INSTRUCTION: Skip the pictures. Transcribe the rest of the data below without changing a word.

-*-*-

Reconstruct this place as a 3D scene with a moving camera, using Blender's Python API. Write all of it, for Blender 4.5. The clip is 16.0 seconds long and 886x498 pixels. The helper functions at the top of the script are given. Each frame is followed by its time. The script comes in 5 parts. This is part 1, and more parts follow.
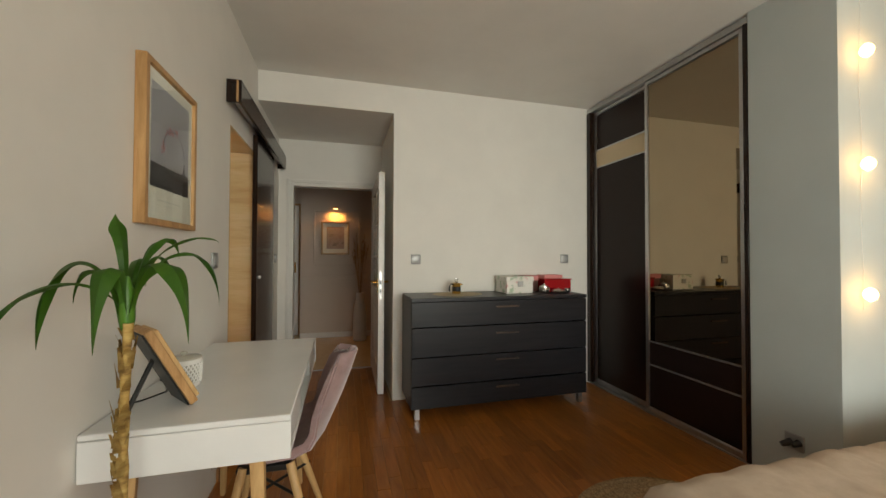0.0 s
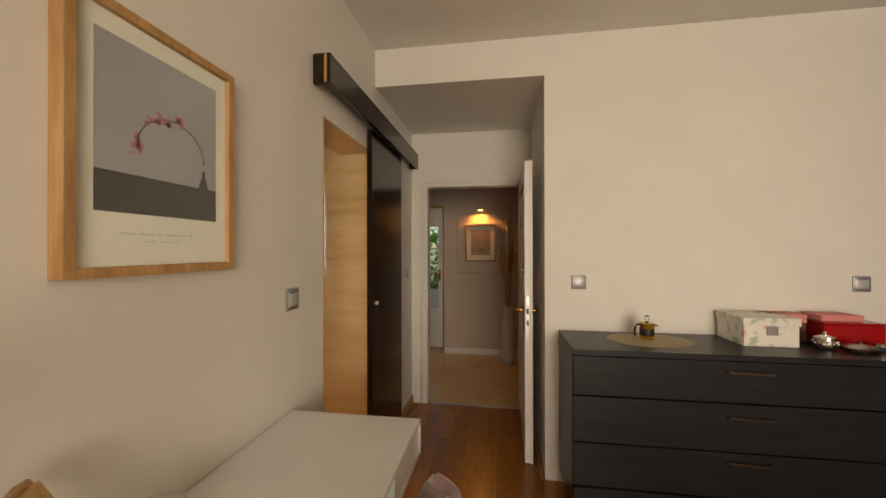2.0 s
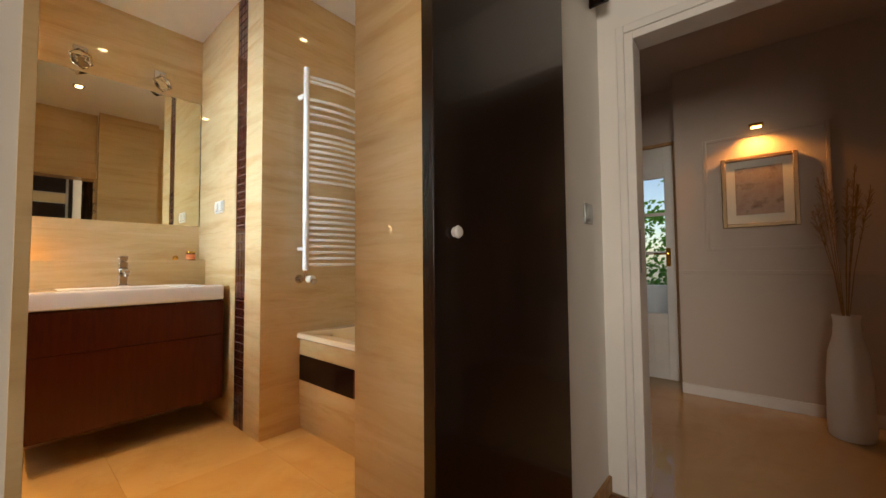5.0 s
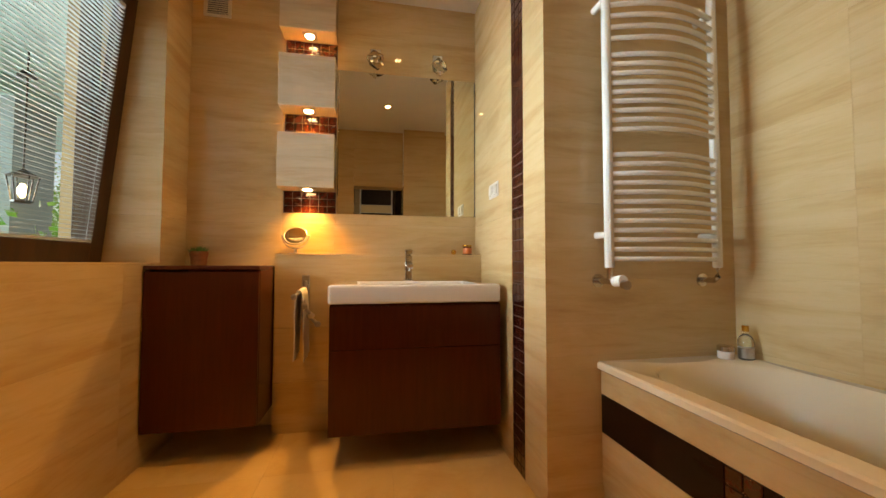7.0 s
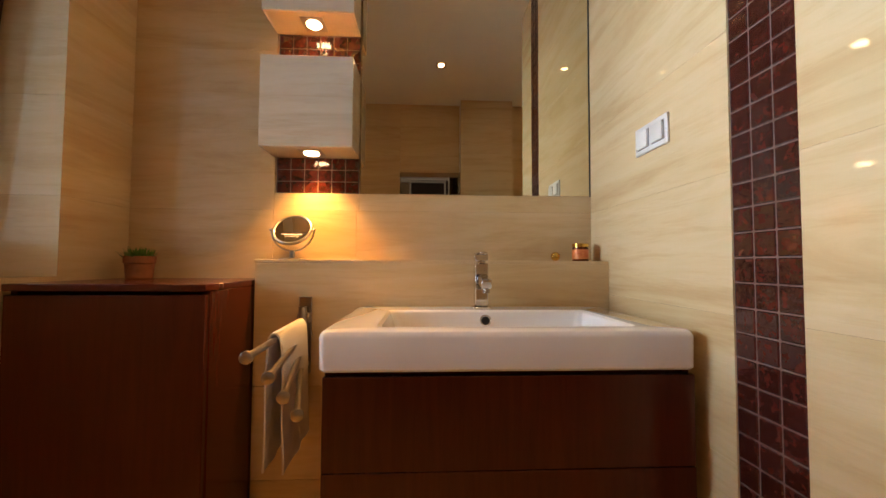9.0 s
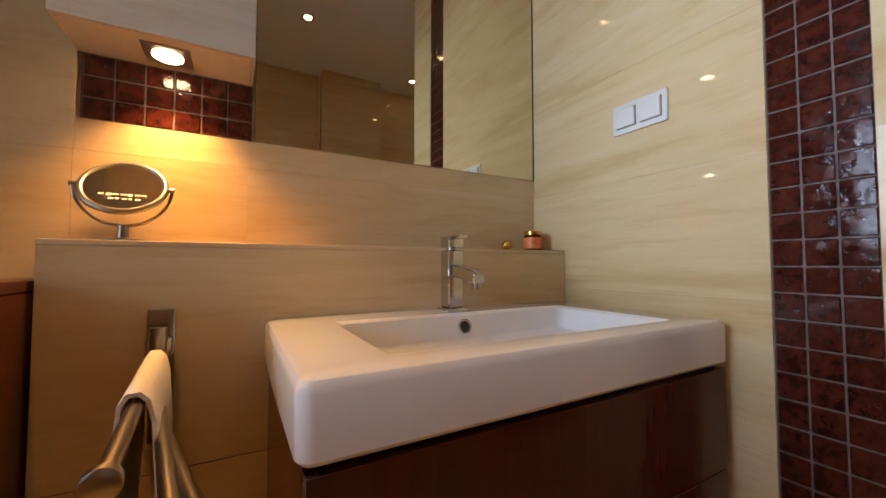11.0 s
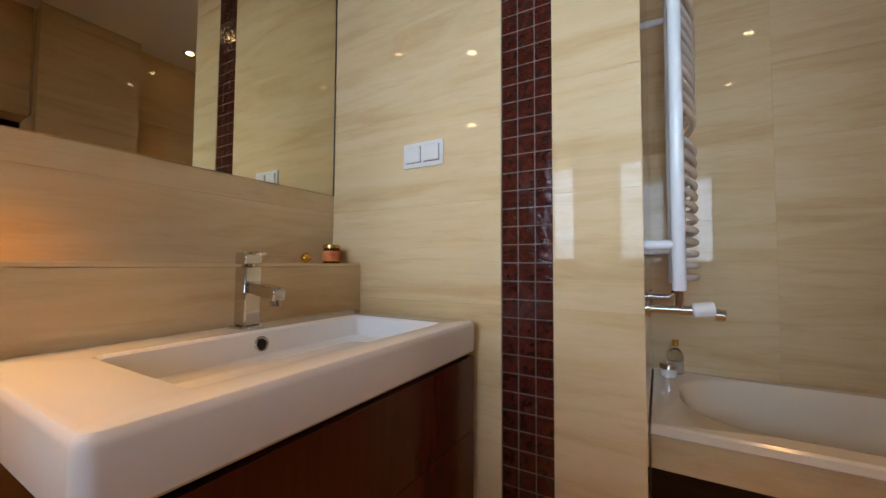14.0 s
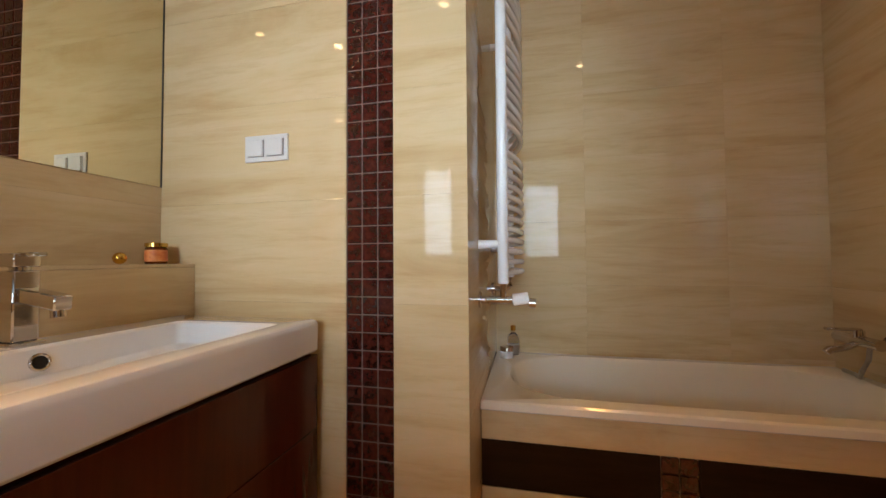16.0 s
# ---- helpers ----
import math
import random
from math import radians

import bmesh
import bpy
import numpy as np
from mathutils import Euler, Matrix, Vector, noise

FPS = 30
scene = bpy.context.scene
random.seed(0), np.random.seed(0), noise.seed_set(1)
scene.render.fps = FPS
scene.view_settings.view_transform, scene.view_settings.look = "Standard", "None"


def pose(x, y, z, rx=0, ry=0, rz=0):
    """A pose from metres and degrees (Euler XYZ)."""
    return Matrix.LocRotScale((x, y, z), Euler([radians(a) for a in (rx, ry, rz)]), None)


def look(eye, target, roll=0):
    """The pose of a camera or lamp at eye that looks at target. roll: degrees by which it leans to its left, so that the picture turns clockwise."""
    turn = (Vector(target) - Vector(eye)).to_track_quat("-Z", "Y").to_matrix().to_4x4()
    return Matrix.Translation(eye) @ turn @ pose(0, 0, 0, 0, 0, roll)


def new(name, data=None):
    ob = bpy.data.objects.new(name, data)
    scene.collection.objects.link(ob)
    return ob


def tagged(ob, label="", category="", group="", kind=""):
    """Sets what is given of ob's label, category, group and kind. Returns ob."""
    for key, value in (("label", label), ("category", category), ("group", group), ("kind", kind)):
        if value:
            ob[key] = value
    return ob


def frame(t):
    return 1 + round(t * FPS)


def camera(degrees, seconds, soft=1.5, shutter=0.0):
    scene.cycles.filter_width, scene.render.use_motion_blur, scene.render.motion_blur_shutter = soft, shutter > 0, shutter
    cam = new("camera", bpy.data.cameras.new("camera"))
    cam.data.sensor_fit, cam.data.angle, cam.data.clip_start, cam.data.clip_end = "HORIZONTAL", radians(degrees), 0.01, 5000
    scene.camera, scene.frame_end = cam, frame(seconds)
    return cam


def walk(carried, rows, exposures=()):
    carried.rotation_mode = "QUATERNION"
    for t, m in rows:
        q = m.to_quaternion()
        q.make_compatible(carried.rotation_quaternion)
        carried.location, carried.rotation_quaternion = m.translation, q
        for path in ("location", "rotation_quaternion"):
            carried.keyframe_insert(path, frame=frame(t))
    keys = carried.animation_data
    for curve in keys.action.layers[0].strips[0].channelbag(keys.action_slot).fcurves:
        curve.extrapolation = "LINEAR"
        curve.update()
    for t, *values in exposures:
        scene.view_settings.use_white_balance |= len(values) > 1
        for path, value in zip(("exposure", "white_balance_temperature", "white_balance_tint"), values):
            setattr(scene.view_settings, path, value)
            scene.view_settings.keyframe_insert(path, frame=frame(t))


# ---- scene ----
cam = camera(99.8, 16.0)
PATH = [
    (0, (0.667, 0.119, 1.258), (1.185, 2.05, 1.292), 0.2),
    (0.5, (0.721, 0.224, 1.285), (0.818, 2.221, 1.324), -0.3),
    (1, (0.75, 0.444, 1.356), (0.584, 2.437, 1.379), -0.0),
    (1.5, (0.783, 0.705, 1.392), (0.518, 2.687, 1.409), -0.1),
    (2, (0.819, 0.994, 1.416), (0.515, 2.971, 1.424), -0.1),
    (2.5, (0.776, 1.279, 1.4), (0.433, 3.25, 1.41), -0.1),
    (2.8, (0.764, 1.442, 1.394), (0.386, 3.405, 1.412), -0.1),
    (3, (0.754, 1.56, 1.392), (0.362, 3.521, 1.407), -0.1),
    (3.2, (0.761, 1.675, 1.382), (0.339, 3.629, 1.406), -0.2),
    (5.3, (0.464, 2.706, 0.973), (-1.009, 4.056, 1.059), -0.5),
    (5.5, (0.397, 2.738, 0.962), (-1.185, 3.958, 1.049), -0.5),
    (6, (0.19, 2.775, 0.998), (-1.588, 3.686, 1.089), -0.2),
    (6.5, (-0.029, 2.849, 0.997), (-1.926, 3.476, 1.088), -0.0),
    (7, (-0.25, 2.901, 0.998), (-2.214, 3.269, 1.079), 0.1),
    (7.5, (-0.482, 2.91, 1.018), (-2.473, 3.079, 1.095), 0.2),
    (8, (-0.738, 2.927, 1.045), (-2.734, 3.015, 1.126), 0.3),
    (8.2, (-0.855, 2.931, 1.051), (-2.853, 3.001, 1.129), 0.3),
    (10.3, (-1.673, 2.834, 1.001), (-3.613, 3.315, 1.084), -0.0),
    (10.5, (-1.697, 2.775, 0.984), (-3.583, 3.433, 1.074), -0.2),
    (11, (-1.716, 2.627, 1.016), (-3.462, 3.599, 1.095), -0.0),
    (11.5, (-1.723, 2.532, 1.049), (-3.318, 3.736, 1.133), 0.2),
    (12, (-1.728, 2.513, 1.051), (-3.173, 3.892, 1.146), 0.2),
    (12.5, (-1.725, 2.516, 1.06), (-3.041, 4.02, 1.147), 0.0),
    (13, (-1.701, 2.521, 1.063), (-2.912, 4.111, 1.154), -0.1),
    (13.5, (-1.681, 2.53, 1.067), (-2.788, 4.194, 1.149), 0.0),
    (14, (-1.655, 2.549, 1.057), (-2.656, 4.278, 1.142), 0.3),
    (14.5, (-1.633, 2.547, 1.057), (-2.499, 4.348, 1.143), -0.2),
    (15, (-1.606, 2.553, 1.054), (-2.332, 4.414, 1.138), -0.3),
    (15.5, (-1.574, 2.55, 1.064), (-2.148, 4.465, 1.131), -0.5),
    (16, (-1.522, 2.557, 1.064), (-1.966, 4.507, 1.127), -0.4),
]
walk(cam, [(t, look(eye, target, roll)) for t, eye, target, roll in PATH],
     exposures=[(0, -0.32, 6300, 1), (0.5, -0.18, 6500, 3), (1.5, -0.2, 7100, 9), (2.2, -0.27, 7800, 11), (3.2, -0.32, 7500, 6), (5.3, 0.05, 6800, 11), (6.0, 0.05, 6600, 7),
                (6.5, -0.1, 7300, 9), (7.5, -0.45, 8000, 13), (8.2, -0.48, 7300, 17), (10.3, -0.92, 6400, 20), (12.0, -1.1, 5800, 20), (14.5, -1.0, 6300, 17), (16.0, -0.88, 6800, 18)])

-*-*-

COMPLETE RESPONSE:
Reconstruct this place as a 3D scene with a moving camera, using Blender's Python API. Write all of it, for Blender 4.5. The clip is 16.0 seconds long and 886x498 pixels. The helper functions at the top of the script are given. Each frame is followed by its time. The script comes in 5 parts. This is part 1, and more parts follow.
0.0 s
2.0 s
5.0 s
7.0 s
9.0 s
11.0 s
14.0 s
16.0 s
# ---- helpers ----
import math
import random
from math import radians

import bmesh
import bpy
import numpy as np
from mathutils import Euler, Matrix, Vector, noise

FPS = 30
scene = bpy.context.scene
random.seed(0), np.random.seed(0), noise.seed_set(1)
scene.render.fps = FPS
scene.view_settings.view_transform, scene.view_settings.look = "Standard", "None"


def pose(x, y, z, rx=0, ry=0, rz=0):
    """A pose from metres and degrees (Euler XYZ)."""
    return Matrix.LocRotScale((x, y, z), Euler([radians(a) for a in (rx, ry, rz)]), None)


def look(eye, target, roll=0):
    """The pose of a camera or lamp at eye that looks at target. roll: degrees by which it leans to its left, so that the picture turns clockwise."""
    turn = (Vector(target) - Vector(eye)).to_track_quat("-Z", "Y").to_matrix().to_4x4()
    return Matrix.Translation(eye) @ turn @ pose(0, 0, 0, 0, 0, roll)


def new(name, data=None):
    ob = bpy.data.objects.new(name, data)
    scene.collection.objects.link(ob)
    return ob


def tagged(ob, label="", category="", group="", kind=""):
    """Sets what is given of ob's label, category, group and kind. Returns ob."""
    for key, value in (("label", label), ("category", category), ("group", group), ("kind", kind)):
        if value:
            ob[key] = value
    return ob


def frame(t):
    return 1 + round(t * FPS)


def camera(degrees, seconds, soft=1.5, shutter=0.0):
    scene.cycles.filter_width, scene.render.use_motion_blur, scene.render.motion_blur_shutter = soft, shutter > 0, shutter
    cam = new("camera", bpy.data.cameras.new("camera"))
    cam.data.sensor_fit, cam.data.angle, cam.data.clip_start, cam.data.clip_end = "HORIZONTAL", radians(degrees), 0.01, 5000
    scene.camera, scene.frame_end = cam, frame(seconds)
    return cam


def walk(carried, rows, exposures=()):
    carried.rotation_mode = "QUATERNION"
    for t, m in rows:
        q = m.to_quaternion()
        q.make_compatible(carried.rotation_quaternion)
        carried.location, carried.rotation_quaternion = m.translation, q
        for path in ("location", "rotation_quaternion"):
            carried.keyframe_insert(path, frame=frame(t))
    keys = carried.animation_data
    for curve in keys.action.layers[0].strips[0].channelbag(keys.action_slot).fcurves:
        curve.extrapolation = "LINEAR"
        curve.update()
    for t, *values in exposures:
        scene.view_settings.use_white_balance |= len(values) > 1
        for path, value in zip(("exposure", "white_balance_temperature", "white_balance_tint"), values):
            setattr(scene.view_settings, path, value)
            scene.view_settings.keyframe_insert(path, frame=frame(t))


# ---- scene ----
cam = camera(99.8, 16.0)
PATH = [
    (0, (0.667, 0.119, 1.258), (1.185, 2.05, 1.292), 0.2),
    (0.5, (0.721, 0.224, 1.285), (0.818, 2.221, 1.324), -0.3),
    (1, (0.75, 0.444, 1.356), (0.584, 2.437, 1.379), -0.0),
    (1.5, (0.783, 0.705, 1.392), (0.518, 2.687, 1.409), -0.1),
    (2, (0.819, 0.994, 1.416), (0.515, 2.971, 1.424), -0.1),
    (2.5, (0.776, 1.279, 1.4), (0.433, 3.25, 1.41), -0.1),
    (2.8, (0.764, 1.442, 1.394), (0.386, 3.405, 1.412), -0.1),
    (3, (0.754, 1.56, 1.392), (0.362, 3.521, 1.407), -0.1),
    (3.2, (0.761, 1.675, 1.382), (0.339, 3.629, 1.406), -0.2),
    (5.3, (0.464, 2.706, 0.973), (-1.009, 4.056, 1.059), -0.5),
    (5.5, (0.397, 2.738, 0.962), (-1.185, 3.958, 1.049), -0.5),
    (6, (0.19, 2.775, 0.998), (-1.588, 3.686, 1.089), -0.2),
    (6.5, (-0.029, 2.849, 0.997), (-1.926, 3.476, 1.088), -0.0),
    (7, (-0.25, 2.901, 0.998), (-2.214, 3.269, 1.079), 0.1),
    (7.5, (-0.482, 2.91, 1.018), (-2.473, 3.079, 1.095), 0.2),
    (8, (-0.738, 2.927, 1.045), (-2.734, 3.015, 1.126), 0.3),
    (8.2, (-0.855, 2.931, 1.051), (-2.853, 3.001, 1.129), 0.3),
    (10.3, (-1.673, 2.834, 1.001), (-3.613, 3.315, 1.084), -0.0),
    (10.5, (-1.697, 2.775, 0.984), (-3.583, 3.433, 1.074), -0.2),
    (11, (-1.716, 2.627, 1.016), (-3.462, 3.599, 1.095), -0.0),
    (11.5, (-1.723, 2.532, 1.049), (-3.318, 3.736, 1.133), 0.2),
    (12, (-1.728, 2.513, 1.051), (-3.173, 3.892, 1.146), 0.2),
    (12.5, (-1.725, 2.516, 1.06), (-3.041, 4.02, 1.147), 0.0),
    (13, (-1.701, 2.521, 1.063), (-2.912, 4.111, 1.154), -0.1),
    (13.5, (-1.681, 2.53, 1.067), (-2.788, 4.194, 1.149), 0.0),
    (14, (-1.655, 2.549, 1.057), (-2.656, 4.278, 1.142), 0.3),
    (14.5, (-1.633, 2.547, 1.057), (-2.499, 4.348, 1.143), -0.2),
    (15, (-1.606, 2.553, 1.054), (-2.332, 4.414, 1.138), -0.3),
    (15.5, (-1.574, 2.55, 1.064), (-2.148, 4.465, 1.131), -0.5),
    (16, (-1.522, 2.557, 1.064), (-1.966, 4.507, 1.127), -0.4),
]
walk(cam, [(t, look(eye, target, roll)) for t, eye, target, roll in PATH],
     exposures=[(0, -0.32, 6300, 1), (0.5, -0.18, 6500, 3), (1.5, -0.2, 7100, 9), (2.2, -0.27, 7800, 11), (3.2, -0.32, 7500, 6), (5.3, 0.05, 6800, 11), (6.0, 0.05, 6600, 7),
                (6.5, -0.1, 7300, 9), (7.5, -0.45, 8000, 13), (8.2, -0.48, 7300, 17), (10.3, -0.92, 6400, 20), (12.0, -1.1, 5800, 20), (14.5, -1.0, 6300, 17), (16.0, -0.88, 6800, 18)])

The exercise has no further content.